Additional Practice Problems

Two further worked examples with schematics: a balanced delta load given its complex per-phase impedance, and a side-by-side comparison showing how the same impedance behaves when reconnected from star to delta.

Problem 8Delta Load — P and S

A balanced delta-connected load of \((12 + j9)\ \Omega\) per phase is supplied from a 415 V, 50 Hz three-phase system. Find the phase current, line current, power factor, total active power and total apparent power.

Solution

Delta connection — phase voltage equals line voltage:

\[ V_{ph} = V_L = 415\ \text{V} \]

Per-phase impedance in polar form:

\[ Z_{ph} = 12 + j9 = \sqrt{12^2+9^2}\,\angle\tan^{-1}\!\frac{9}{12} = 15\angle 36.9^{\circ}\ \Omega \]

Phase current, then line current:

\[ I_{ph} = \frac{V_{ph}}{Z_{ph}} = \frac{415}{15} = 27.67\ \text{A},\qquad I_L = \sqrt{3}\,I_{ph} = 1.732 \times 27.67 = 47.9\ \text{A} \]

Power factor from the impedance:

\[ \cos\phi = \frac{R}{Z} = \frac{12}{15} = 0.8\ \text{lagging} \]

Total active power and total apparent power:

\[ P = \sqrt{3}\,V_L I_L\cos\phi = 1.732 \times 415 \times 47.9 \times 0.8 \approx 27.6\ \text{kW},\qquad S = \sqrt{3}\,V_L I_L = 1.732 \times 415 \times 47.9 \approx 34.4\ \text{kVA} \]

Answer\(I_{ph}=27.67\ \text{A},\ I_L=47.9\ \text{A},\ \text{p.f.}=0.8,\ P\approx27.6\ \text{kW},\ S\approx34.4\ \text{kVA}\)

Problem 9Star vs Delta Comparison

A balanced three-phase load has a per-phase impedance of \(20\angle 30^{\circ}\ \Omega\) and is supplied from a 400 V three-phase system. Compare the line current and the total power drawn when the load is connected (a) in star and (b) in delta.

Solution

The impedance magnitude is 20 Ω with \(\cos\phi = \cos 30^{\circ} = 0.866\) in both cases.

aStar: phase voltage \(V_{ph} = 400/\sqrt{3} = 231\ \text{V}\), and \(I_L = I_{ph}\):

\[ I_L = \frac{231}{20} = 11.55\ \text{A},\qquad P_Y = \sqrt{3}\,V_L I_L\cos\phi = 1.732\times 400\times 11.55\times 0.866 \approx 6.93\ \text{kW} \]

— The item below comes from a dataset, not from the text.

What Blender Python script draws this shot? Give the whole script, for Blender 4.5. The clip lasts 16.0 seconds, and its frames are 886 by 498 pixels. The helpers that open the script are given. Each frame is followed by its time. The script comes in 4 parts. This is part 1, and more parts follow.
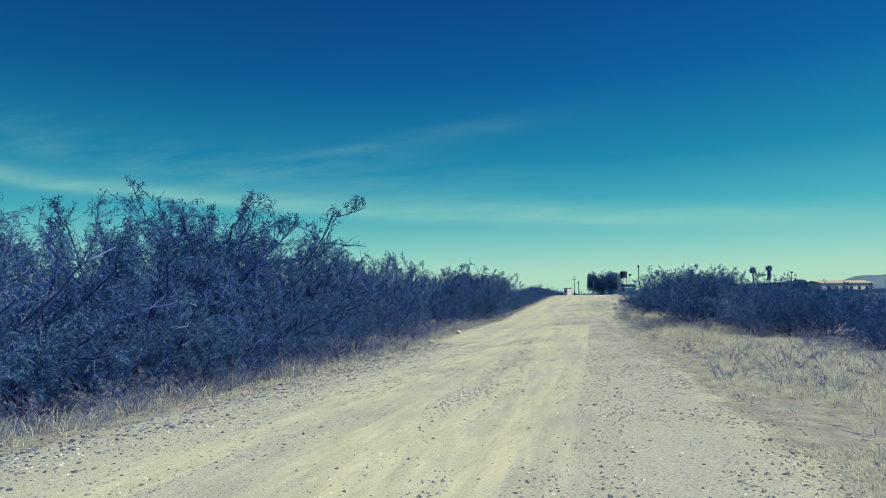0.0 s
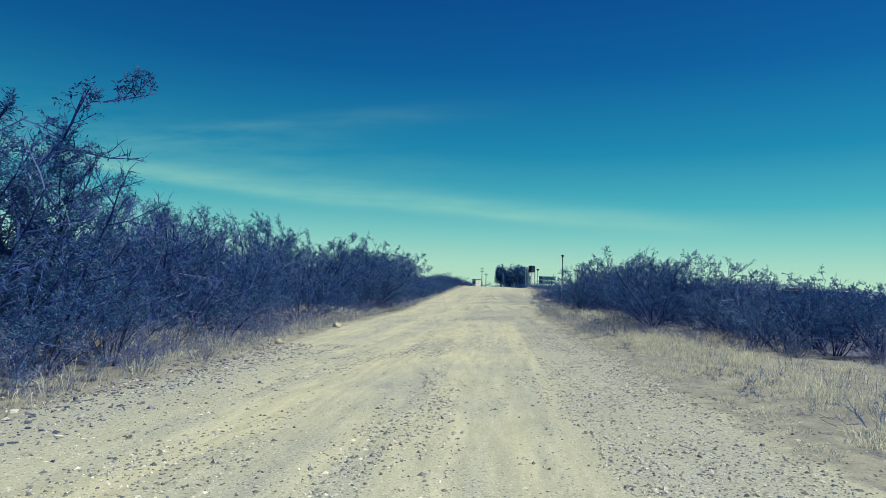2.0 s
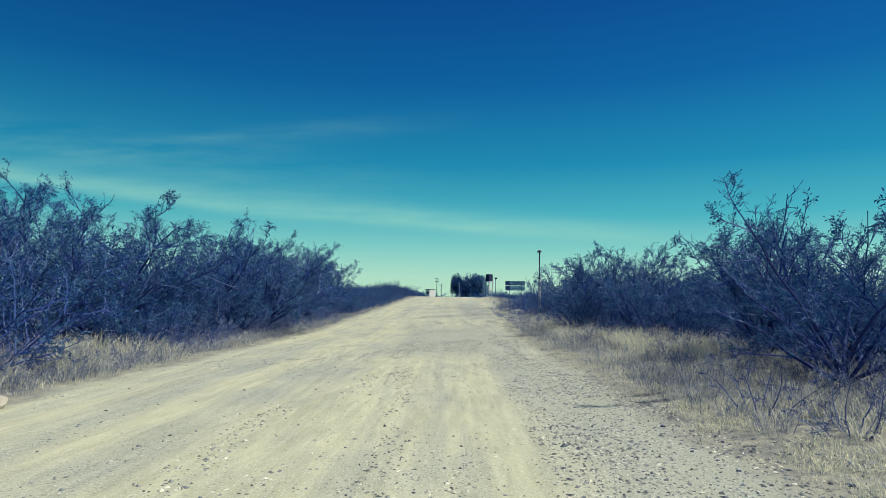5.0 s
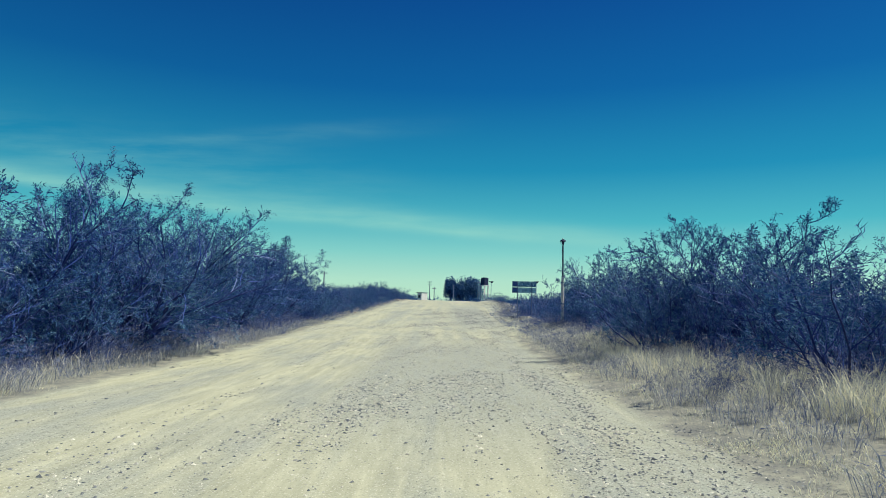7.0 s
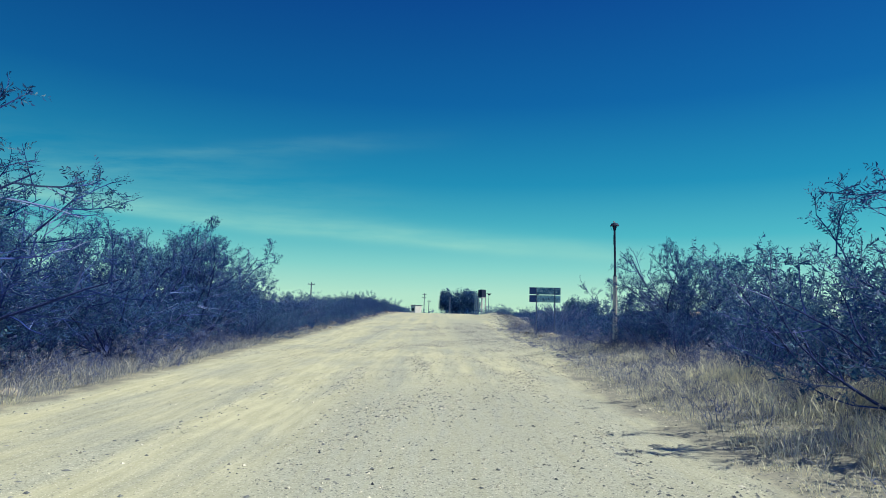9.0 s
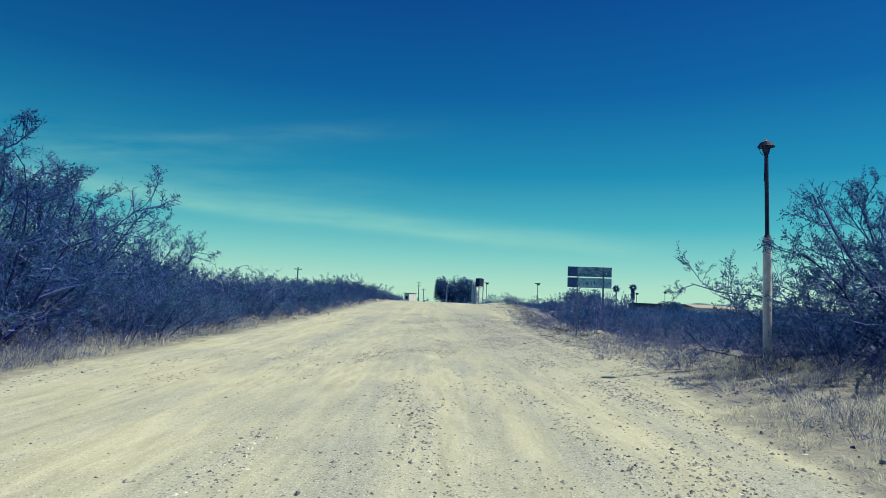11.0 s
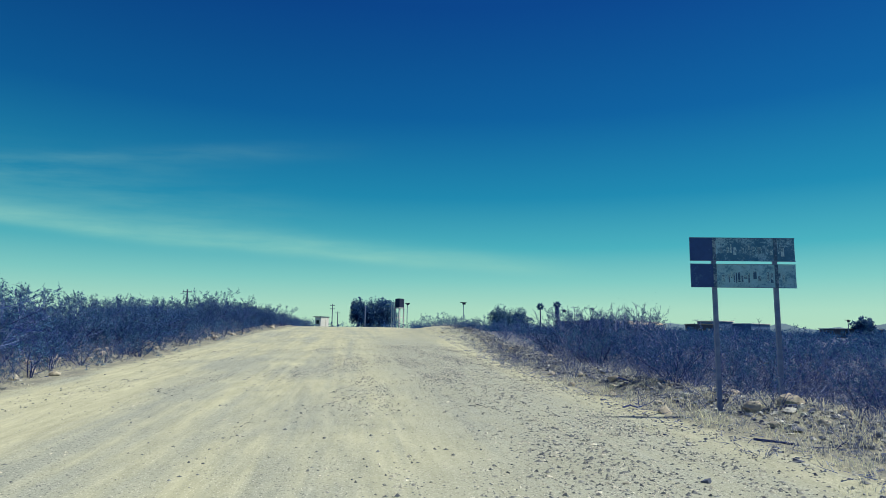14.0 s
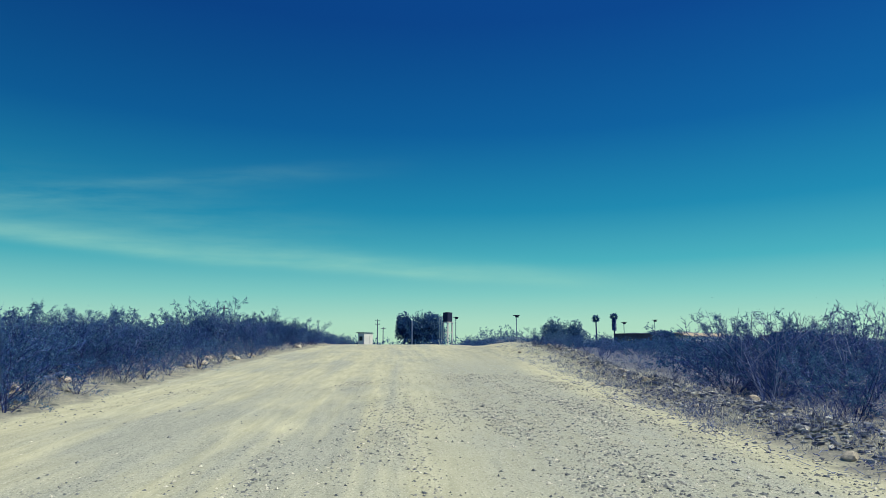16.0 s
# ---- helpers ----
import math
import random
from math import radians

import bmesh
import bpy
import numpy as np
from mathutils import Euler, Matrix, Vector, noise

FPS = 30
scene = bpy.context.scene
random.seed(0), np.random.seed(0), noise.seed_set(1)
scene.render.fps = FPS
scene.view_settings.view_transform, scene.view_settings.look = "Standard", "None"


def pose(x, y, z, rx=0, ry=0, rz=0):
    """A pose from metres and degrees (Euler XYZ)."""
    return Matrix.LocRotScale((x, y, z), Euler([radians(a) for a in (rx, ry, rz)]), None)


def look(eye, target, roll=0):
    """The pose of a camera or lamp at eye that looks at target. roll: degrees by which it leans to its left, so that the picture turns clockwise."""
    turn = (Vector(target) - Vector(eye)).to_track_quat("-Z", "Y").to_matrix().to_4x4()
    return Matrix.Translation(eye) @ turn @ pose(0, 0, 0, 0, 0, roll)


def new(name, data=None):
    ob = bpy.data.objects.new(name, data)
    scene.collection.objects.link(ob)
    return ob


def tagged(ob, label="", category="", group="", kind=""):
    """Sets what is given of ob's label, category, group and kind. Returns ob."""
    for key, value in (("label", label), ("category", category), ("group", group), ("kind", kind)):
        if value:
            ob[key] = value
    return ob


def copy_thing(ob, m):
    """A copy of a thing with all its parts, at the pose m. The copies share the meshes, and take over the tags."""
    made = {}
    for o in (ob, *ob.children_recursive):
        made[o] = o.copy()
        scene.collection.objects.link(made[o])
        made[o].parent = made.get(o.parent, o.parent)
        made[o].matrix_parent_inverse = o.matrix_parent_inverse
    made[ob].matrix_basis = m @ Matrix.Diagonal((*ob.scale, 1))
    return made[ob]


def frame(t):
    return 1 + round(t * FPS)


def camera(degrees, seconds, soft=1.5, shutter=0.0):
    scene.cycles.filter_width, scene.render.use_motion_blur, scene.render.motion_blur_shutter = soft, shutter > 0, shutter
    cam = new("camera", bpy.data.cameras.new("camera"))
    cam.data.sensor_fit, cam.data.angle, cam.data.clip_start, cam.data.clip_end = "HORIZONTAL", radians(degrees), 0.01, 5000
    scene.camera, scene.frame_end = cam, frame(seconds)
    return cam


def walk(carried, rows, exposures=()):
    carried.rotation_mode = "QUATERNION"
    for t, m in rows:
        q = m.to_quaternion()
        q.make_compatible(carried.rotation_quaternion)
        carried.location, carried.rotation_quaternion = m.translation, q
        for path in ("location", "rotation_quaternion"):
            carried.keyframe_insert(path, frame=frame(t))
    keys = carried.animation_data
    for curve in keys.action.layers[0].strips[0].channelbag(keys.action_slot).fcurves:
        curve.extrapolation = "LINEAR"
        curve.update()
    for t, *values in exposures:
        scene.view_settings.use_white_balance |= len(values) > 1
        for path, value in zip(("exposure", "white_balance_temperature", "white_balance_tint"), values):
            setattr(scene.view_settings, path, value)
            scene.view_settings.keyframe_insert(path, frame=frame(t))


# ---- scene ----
cam = camera(71.0, 16.0, soft=0.7)
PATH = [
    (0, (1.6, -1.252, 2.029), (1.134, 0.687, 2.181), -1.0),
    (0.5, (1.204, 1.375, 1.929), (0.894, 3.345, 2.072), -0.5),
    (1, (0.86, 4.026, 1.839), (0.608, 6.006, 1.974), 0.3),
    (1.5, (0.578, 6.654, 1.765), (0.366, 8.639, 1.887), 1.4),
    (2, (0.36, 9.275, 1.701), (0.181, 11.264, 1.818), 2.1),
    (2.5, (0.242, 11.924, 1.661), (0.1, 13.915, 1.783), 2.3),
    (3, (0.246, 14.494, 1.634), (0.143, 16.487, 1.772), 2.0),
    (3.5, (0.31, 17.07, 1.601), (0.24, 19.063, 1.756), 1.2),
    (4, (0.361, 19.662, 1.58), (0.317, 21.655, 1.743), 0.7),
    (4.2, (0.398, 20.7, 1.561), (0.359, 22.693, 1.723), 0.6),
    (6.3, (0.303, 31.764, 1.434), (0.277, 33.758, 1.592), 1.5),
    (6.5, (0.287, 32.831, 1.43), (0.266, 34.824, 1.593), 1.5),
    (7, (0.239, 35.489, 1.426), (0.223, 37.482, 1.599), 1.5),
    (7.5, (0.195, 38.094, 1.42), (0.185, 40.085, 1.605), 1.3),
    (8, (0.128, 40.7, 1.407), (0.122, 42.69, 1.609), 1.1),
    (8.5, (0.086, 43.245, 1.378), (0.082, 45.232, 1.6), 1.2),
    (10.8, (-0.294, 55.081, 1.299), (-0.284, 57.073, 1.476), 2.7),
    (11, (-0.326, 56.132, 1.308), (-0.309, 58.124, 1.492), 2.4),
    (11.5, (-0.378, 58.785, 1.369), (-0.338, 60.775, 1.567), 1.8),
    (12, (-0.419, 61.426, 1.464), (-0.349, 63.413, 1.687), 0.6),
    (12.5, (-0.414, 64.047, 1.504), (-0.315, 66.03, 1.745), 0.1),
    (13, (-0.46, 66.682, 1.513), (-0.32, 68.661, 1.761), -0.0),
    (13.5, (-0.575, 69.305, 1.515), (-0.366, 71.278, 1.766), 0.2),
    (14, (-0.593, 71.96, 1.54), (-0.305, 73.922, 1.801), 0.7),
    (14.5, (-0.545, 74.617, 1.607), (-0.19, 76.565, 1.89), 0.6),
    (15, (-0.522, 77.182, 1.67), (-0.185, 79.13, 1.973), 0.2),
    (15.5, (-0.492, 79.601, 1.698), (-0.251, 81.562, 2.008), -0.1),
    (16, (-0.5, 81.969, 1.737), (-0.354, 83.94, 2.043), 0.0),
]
EXPOSURE = [(0.0, 0.0), (4.0, 0.03), (6.5, 0.10), (8.5, 0.15), (11.0, 0.08), (13.5, 0.0), (16.0, 0.0)]   # seconds, stops
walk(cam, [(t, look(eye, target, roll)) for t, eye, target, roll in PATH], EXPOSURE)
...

bDelta: phase voltage \(V_{ph} = V_L = 400\ \text{V}\), and \(I_L = \sqrt{3}\,I_{ph}\):

\[ I_{ph} = \frac{400}{20} = 20\ \text{A},\quad I_L = \sqrt{3}\times 20 = 34.64\ \text{A},\qquad P_\Delta = \sqrt{3}\,V_L I_L\cos\phi = 1.732\times 400\times 34.64\times 0.866 \approx 20.8\ \text{kW} \]

Comparing the two connections for the same impedance and line voltage:

\[ \frac{I_{L,\Delta}}{I_{L,Y}} = \frac{34.64}{11.55} = 3,\qquad \frac{P_\Delta}{P_Y} = \frac{20.8}{6.93} = 3 \]

Key result: reconnecting the same load from star to delta on the same line voltage triples both the line current and the total power, because each phase now sees \(\sqrt{3}\) times the voltage and carries \(\sqrt{3}\) times the current.

Answer\(\text{Star: } I_L=11.55\ \text{A},\ P=6.93\ \text{kW};\quad \text{Delta: } I_L=34.64\ \text{A},\ P=20.8\ \text{kW}\ (3\times)\)